## Exercise requirements
In your copy, repeat the records exactly and leave out the pictures.

Data items:
......
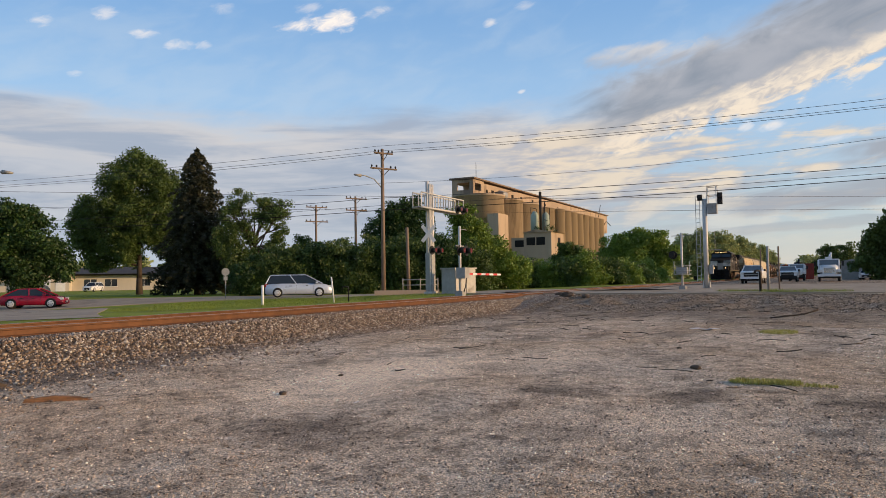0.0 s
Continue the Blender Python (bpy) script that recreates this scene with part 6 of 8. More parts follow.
graffiti(tanks[5][0], tanks[5][1], 10.9, 13.6, 1.5, 2.1, 4, [S_BLACK], S_WHITE, S_BLACK, 14, label="white tag", sharp=0.15)
graffiti(tanks[5][0], tanks[5][1], 4.6, 7.4, 1.5, 2.0, 5, [S_BLACK], S_WHITE, S_BLACK, 15, label="white tag", sharp=0.15)

box_car(308.9, 20.5, BOX_YELLOW, BOX_BROWN, BOX_DOOR, "yellow high-cube boxcar with black doors and graffiti")
for u, ln, number in ((329.4, 13.0, "993 815 MW"), (342.4, 12.9, "993 800 MW")):
    car = open_hopper(u, ln, ORANGE_CAR, "bright orange ballast hopper with white lettering", 9, 4.0, 1.18, 2, ballast_chute, "ballast_hopper_car", zcut=2.95, deep=1.25, zmid=2.3)
    for word, x in zip(number.split(), (2.5, 3.62, 4.78)):
        lettered(car, word, 0.38, x, 2.66, PALE_INK, -1.506)
    lettered(car, "NS", 0.38, 2.5, 3.07, PALE_INK, -1.506)
    for x in (5.65, 6.75):
        lines_of_bars(car, x, x + 0.6, 2.40, 5, PALE_INK, -1.506, 0.05, 0.10, int(x * 10))
    lines_of_bars(car, 3.4, 4.15, 1.9, 3, PALE_INK, -1.506, 0.05, 0.11, 4)
    for x in (2.15, 4.45, 6.7, 8.95, 10.85):
        plate(car, "reflective_strip", x, x + 0.10, 1.3, 1.75, YELLOW, -1.508)
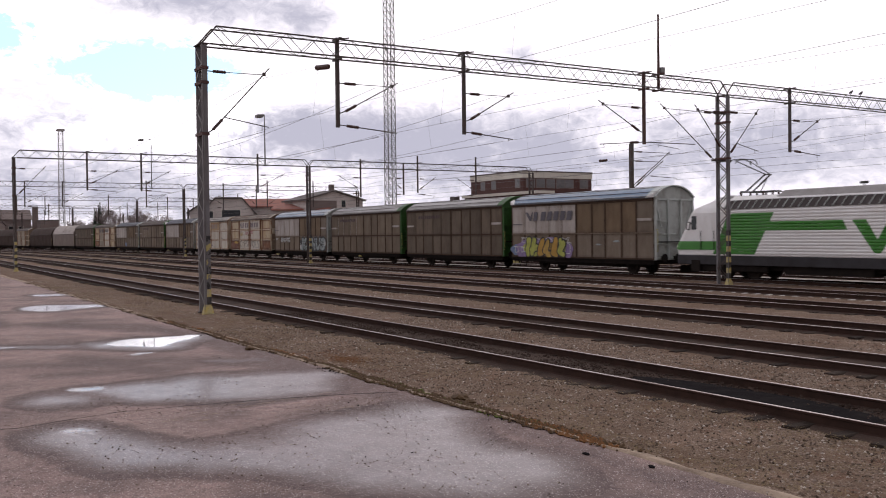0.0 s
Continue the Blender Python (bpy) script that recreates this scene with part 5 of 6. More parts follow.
# ---- locomotive ----
def locomotive(mid):
    root = thing("electric_locomotive", "white and green electric locomotive with raised pantograph", "locomotive")
    TRAIN.append((root, mid))
    H, W = 9.5, 1.5

    def nose(z):
        """How far the sloping front draws back at height z."""
        if z < 1.6:
            return 0.10 * (1.6 - z) / 0.4
        if z < 3.65:
            return 1.15 * (z - 1.6) / 2.05
        return 1.15 + 1.1 * (z - 3.65) / 0.6

    prof = [(-W, 1.2), (-W, 1.65), (-W, 2.4), (-W, 3.45), (-W + 0.12, 3.72), (-W + 0.38, 4.1), (-0.8, 4.28), (0, 4.32), (0.8, 4.28), (W - 0.38, 4.1), (W - 0.12, 3.72), (W, 3.45), (W, 2.4), (W, 1.65), (W, 1.2)]
    rings = []
    for sgn, inset in ((-1, 0.0), (-1, 0.35), (-1, 1.6), (1, 1.6), (1, 0.35), (1, 0.0)):
        ring = []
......
## Response below
0.0 s
Continue the Blender Python (bpy) script that recreates this scene with part 6 of 8. More parts follow.
graffiti(tanks[5][0], tanks[5][1], 10.9, 13.6, 1.5, 2.1, 4, [S_BLACK], S_WHITE, S_BLACK, 14, label="white tag", sharp=0.15)
graffiti(tanks[5][0], tanks[5][1], 4.6, 7.4, 1.5, 2.0, 5, [S_BLACK], S_WHITE, S_BLACK, 15, label="white tag", sharp=0.15)

box_car(308.9, 20.5, BOX_YELLOW, BOX_BROWN, BOX_DOOR, "yellow high-cube boxcar with black doors and graffiti")
for u, ln, number in ((329.4, 13.0, "993 815 MW"), (342.4, 12.9, "993 800 MW")):
    car = open_hopper(u, ln, ORANGE_CAR, "bright orange ballast hopper with white lettering", 9, 4.0, 1.18, 2, ballast_chute, "ballast_hopper_car", zcut=2.95, deep=1.25, zmid=2.3)
    for word, x in zip(number.split(), (2.5, 3.62, 4.78)):
        lettered(car, word, 0.38, x, 2.66, PALE_INK, -1.506)
    lettered(car, "NS", 0.38, 2.5, 3.07, PALE_INK, -1.506)
    for x in (5.65, 6.75):
        lines_of_bars(car, x, x + 0.6, 2.40, 5, PALE_INK, -1.506, 0.05, 0.10, int(x * 10))
    lines_of_bars(car, 3.4, 4.15, 1.9, 3, PALE_INK, -1.506, 0.05, 0.11, 4)
    for x in (2.15, 4.45, 6.7, 8.95, 10.85):
        plate(car, "reflective_strip", x, x + 0.10, 1.3, 1.75, YELLOW, -1.508)
0.0 s
Continue the Blender Python (bpy) script that recreates this scene with part 5 of 6. More parts follow.
# ---- locomotive ----
def locomotive(mid):
    root = thing("electric_locomotive", "white and green electric locomotive with raised pantograph", "locomotive")
    TRAIN.append((root, mid))
    H, W = 9.5, 1.5

    def nose(z):
        """How far the sloping front draws back at height z."""
        if z < 1.6:
            return 0.10 * (1.6 - z) / 0.4
        if z < 3.65:
            return 1.15 * (z - 1.6) / 2.05
        return 1.15 + 1.1 * (z - 3.65) / 0.6

    prof = [(-W, 1.2), (-W, 1.65), (-W, 2.4), (-W, 3.45), (-W + 0.12, 3.72), (-W + 0.38, 4.1), (-0.8, 4.28), (0, 4.32), (0.8, 4.28), (W - 0.38, 4.1), (W - 0.12, 3.72), (W, 3.45), (W, 2.4), (W, 1.65), (W, 1.2)]
    rings = []
    for sgn, inset in ((-1, 0.0), (-1, 0.35), (-1, 1.6), (1, 1.6), (1, 0.35), (1, 0.0)):
        ring = []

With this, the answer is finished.